►
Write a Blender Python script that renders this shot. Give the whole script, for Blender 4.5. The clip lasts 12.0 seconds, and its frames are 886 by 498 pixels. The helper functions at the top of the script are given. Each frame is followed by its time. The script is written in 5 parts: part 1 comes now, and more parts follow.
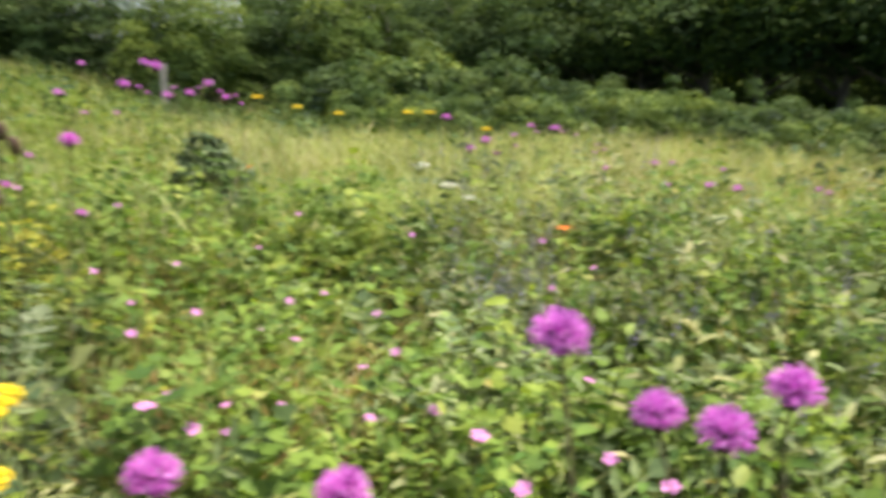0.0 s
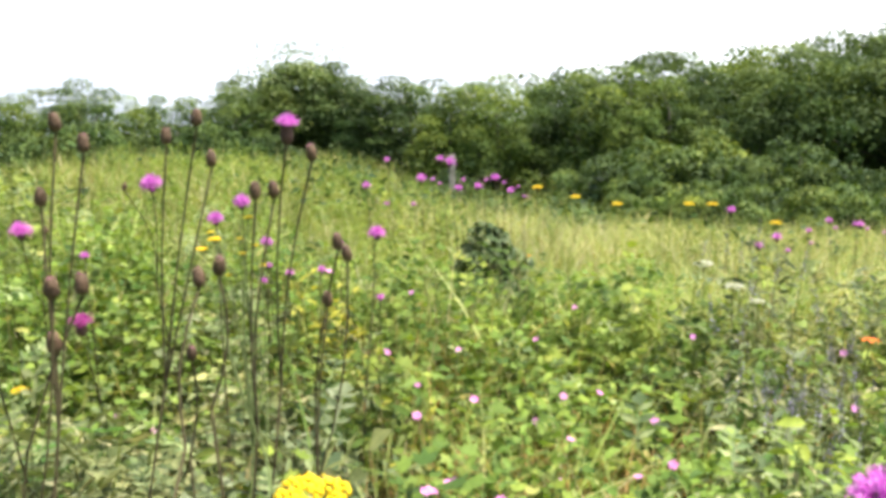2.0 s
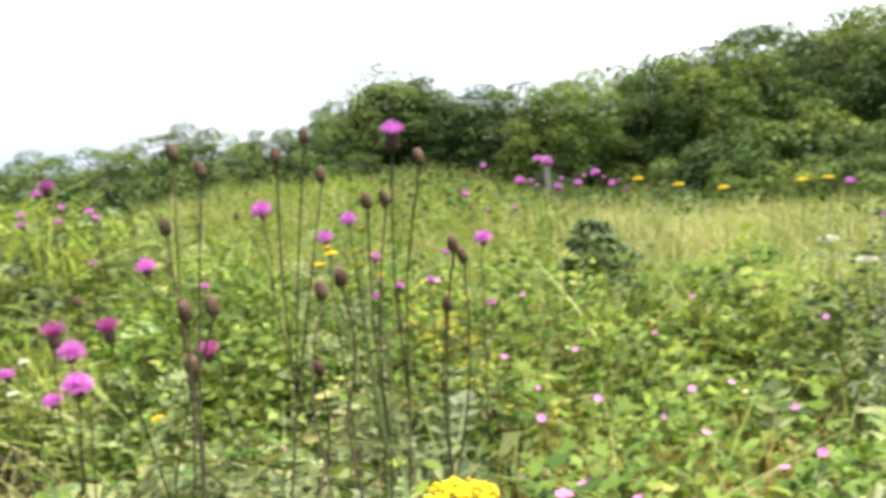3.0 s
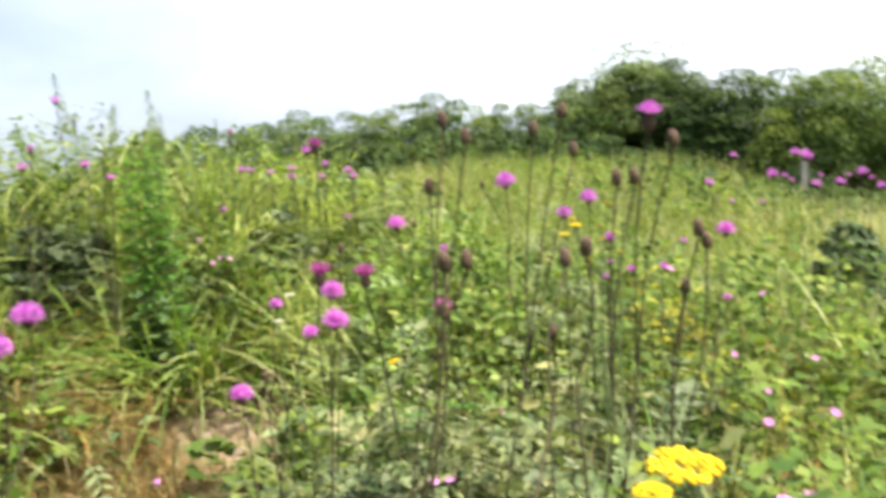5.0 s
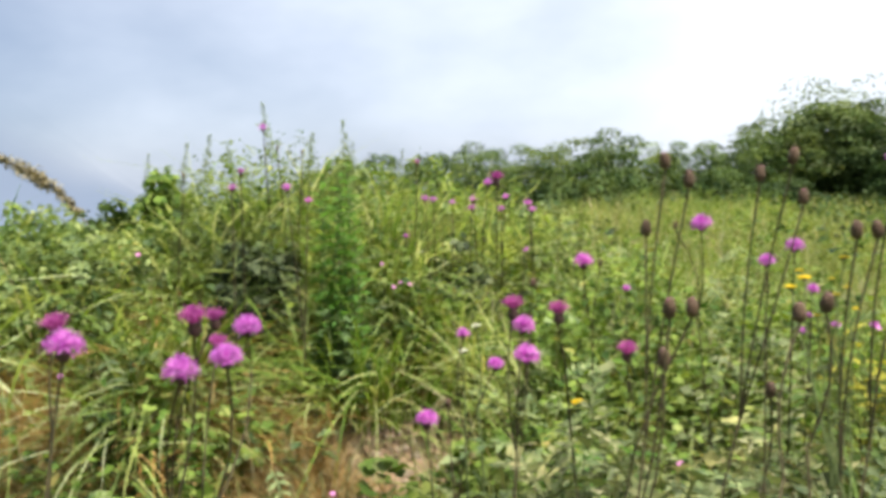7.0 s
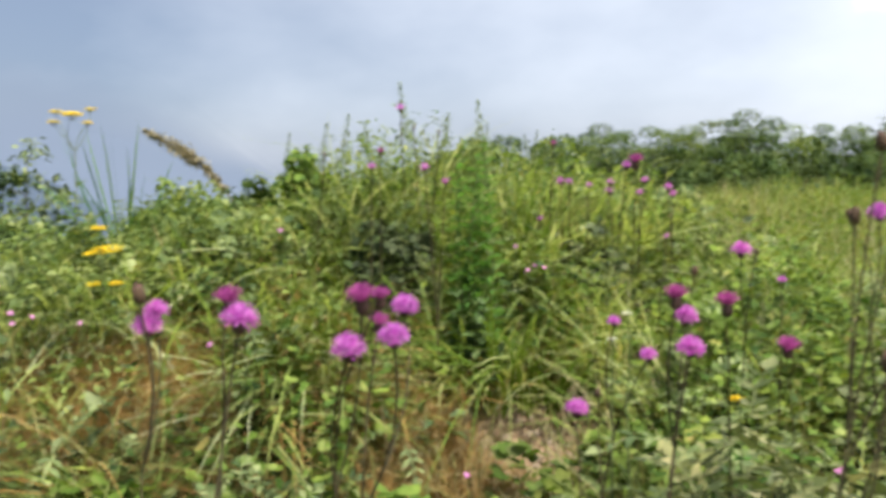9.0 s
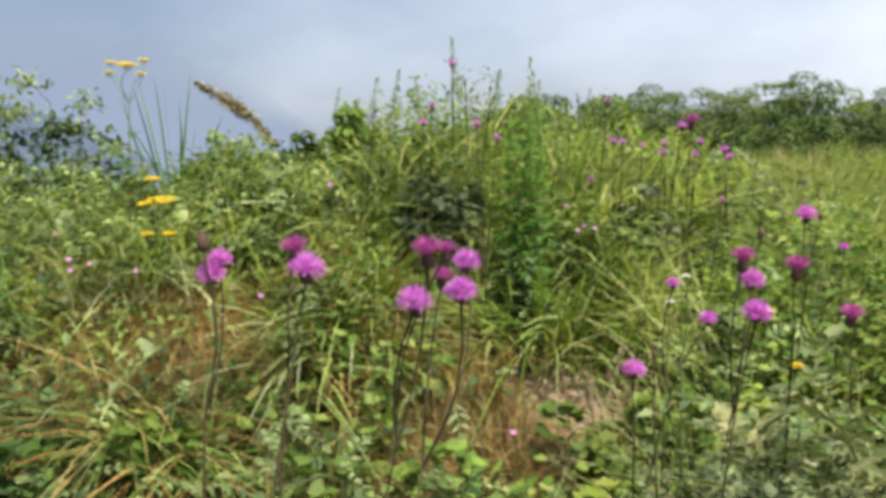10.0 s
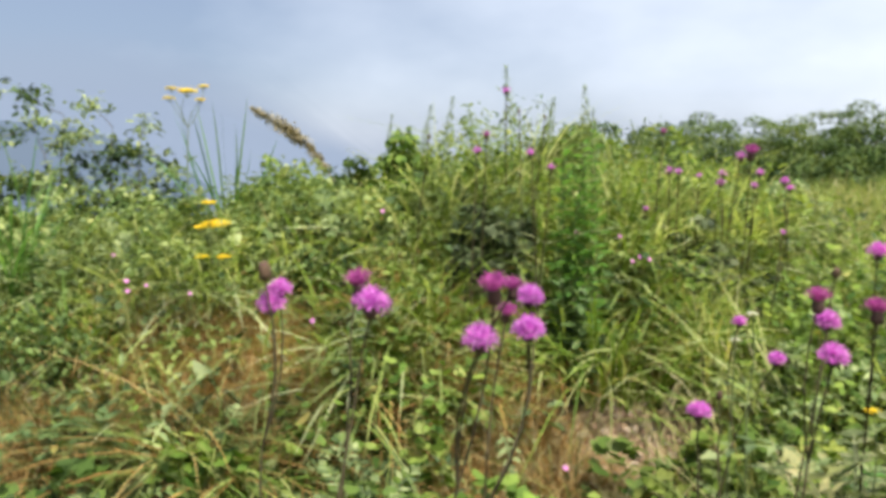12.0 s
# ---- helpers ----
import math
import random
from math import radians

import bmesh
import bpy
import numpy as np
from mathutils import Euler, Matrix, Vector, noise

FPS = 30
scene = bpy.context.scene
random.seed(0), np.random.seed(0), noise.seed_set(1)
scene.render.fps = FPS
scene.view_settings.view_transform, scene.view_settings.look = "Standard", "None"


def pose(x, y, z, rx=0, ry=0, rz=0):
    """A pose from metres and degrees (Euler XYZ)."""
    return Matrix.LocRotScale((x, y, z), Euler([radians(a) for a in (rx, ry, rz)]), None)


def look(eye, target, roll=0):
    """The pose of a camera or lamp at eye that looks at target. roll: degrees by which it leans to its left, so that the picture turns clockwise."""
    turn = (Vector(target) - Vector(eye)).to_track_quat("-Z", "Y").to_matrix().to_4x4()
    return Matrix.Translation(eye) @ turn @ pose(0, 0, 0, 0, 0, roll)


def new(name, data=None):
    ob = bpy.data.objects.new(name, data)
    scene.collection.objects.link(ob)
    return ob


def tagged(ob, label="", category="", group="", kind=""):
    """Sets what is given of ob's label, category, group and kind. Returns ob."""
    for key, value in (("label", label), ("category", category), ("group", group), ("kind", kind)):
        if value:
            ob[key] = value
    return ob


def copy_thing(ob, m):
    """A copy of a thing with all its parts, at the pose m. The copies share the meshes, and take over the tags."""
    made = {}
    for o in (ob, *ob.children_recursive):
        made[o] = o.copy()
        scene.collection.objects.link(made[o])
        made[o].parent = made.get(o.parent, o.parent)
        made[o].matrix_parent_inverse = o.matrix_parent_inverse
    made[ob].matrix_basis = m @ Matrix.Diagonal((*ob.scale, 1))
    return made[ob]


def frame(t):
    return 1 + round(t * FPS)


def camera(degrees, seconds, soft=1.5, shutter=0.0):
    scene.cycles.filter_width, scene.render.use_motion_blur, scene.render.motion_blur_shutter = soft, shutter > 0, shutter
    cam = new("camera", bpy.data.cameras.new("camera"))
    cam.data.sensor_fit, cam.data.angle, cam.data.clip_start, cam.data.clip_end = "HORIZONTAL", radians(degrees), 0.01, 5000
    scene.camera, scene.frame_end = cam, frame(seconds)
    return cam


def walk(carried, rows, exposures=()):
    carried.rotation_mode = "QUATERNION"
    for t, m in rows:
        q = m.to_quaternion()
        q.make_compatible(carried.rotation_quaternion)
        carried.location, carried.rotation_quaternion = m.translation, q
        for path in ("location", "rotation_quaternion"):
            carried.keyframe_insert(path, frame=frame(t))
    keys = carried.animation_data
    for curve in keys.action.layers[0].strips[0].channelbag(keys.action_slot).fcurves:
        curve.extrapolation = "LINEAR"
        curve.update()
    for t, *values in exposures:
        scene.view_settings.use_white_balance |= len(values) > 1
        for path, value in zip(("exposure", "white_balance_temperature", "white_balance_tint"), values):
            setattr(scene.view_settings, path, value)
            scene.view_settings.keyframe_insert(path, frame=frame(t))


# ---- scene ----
◄
## Request
All the lines above are to be given again exactly as they read, with the pictures removed.

## Response to the task
Write a Blender Python script that renders this shot. Give the whole script, for Blender 4.5. The clip lasts 12.0 seconds, and its frames are 886 by 498 pixels. The helper functions at the top of the script are given. Each frame is followed by its time. The script is written in 5 parts: part 1 comes now, and more parts follow.
0.0 s
2.0 s
3.0 s
5.0 s
7.0 s
9.0 s
10.0 s
12.0 s
# ---- helpers ----
import math
import random
from math import radians

import bmesh
import bpy
import numpy as np
from mathutils import Euler, Matrix, Vector, noise

FPS = 30
scene = bpy.context.scene
random.seed(0), np.random.seed(0), noise.seed_set(1)
scene.render.fps = FPS
scene.view_settings.view_transform, scene.view_settings.look = "Standard", "None"


def pose(x, y, z, rx=0, ry=0, rz=0):
    """A pose from metres and degrees (Euler XYZ)."""
    return Matrix.LocRotScale((x, y, z), Euler([radians(a) for a in (rx, ry, rz)]), None)


def look(eye, target, roll=0):
    """The pose of a camera or lamp at eye that looks at target. roll: degrees by which it leans to its left, so that the picture turns clockwise."""
    turn = (Vector(target) - Vector(eye)).to_track_quat("-Z", "Y").to_matrix().to_4x4()
    return Matrix.Translation(eye) @ turn @ pose(0, 0, 0, 0, 0, roll)


def new(name, data=None):
    ob = bpy.data.objects.new(name, data)
    scene.collection.objects.link(ob)
    return ob


def tagged(ob, label="", category="", group="", kind=""):
    """Sets what is given of ob's label, category, group and kind. Returns ob."""
    for key, value in (("label", label), ("category", category), ("group", group), ("kind", kind)):
        if value:
            ob[key] = value
    return ob


def copy_thing(ob, m):
    """A copy of a thing with all its parts, at the pose m. The copies share the meshes, and take over the tags."""
    made = {}
    for o in (ob, *ob.children_recursive):
        made[o] = o.copy()
        scene.collection.objects.link(made[o])
        made[o].parent = made.get(o.parent, o.parent)
        made[o].matrix_parent_inverse = o.matrix_parent_inverse
    made[ob].matrix_basis = m @ Matrix.Diagonal((*ob.scale, 1))
    return made[ob]


def frame(t):
    return 1 + round(t * FPS)


def camera(degrees, seconds, soft=1.5, shutter=0.0):
    scene.cycles.filter_width, scene.render.use_motion_blur, scene.render.motion_blur_shutter = soft, shutter > 0, shutter
    cam = new("camera", bpy.data.cameras.new("camera"))
    cam.data.sensor_fit, cam.data.angle, cam.data.clip_start, cam.data.clip_end = "HORIZONTAL", radians(degrees), 0.01, 5000
    scene.camera, scene.frame_end = cam, frame(seconds)
    return cam


def walk(carried, rows, exposures=()):
    carried.rotation_mode = "QUATERNION"
    for t, m in rows:
        q = m.to_quaternion()
        q.make_compatible(carried.rotation_quaternion)
        carried.location, carried.rotation_quaternion = m.translation, q
        for path in ("location", "rotation_quaternion"):
            carried.keyframe_insert(path, frame=frame(t))
    keys = carried.animation_data
    for curve in keys.action.layers[0].strips[0].channelbag(keys.action_slot).fcurves:
        curve.extrapolation = "LINEAR"
        curve.update()
    for t, *values in exposures:
        scene.view_settings.use_white_balance |= len(values) > 1
        for path, value in zip(("exposure", "white_balance_temperature", "white_balance_tint"), values):
            setattr(scene.view_settings, path, value)
            scene.view_settings.keyframe_insert(path, frame=frame(t))


# ---- scene ----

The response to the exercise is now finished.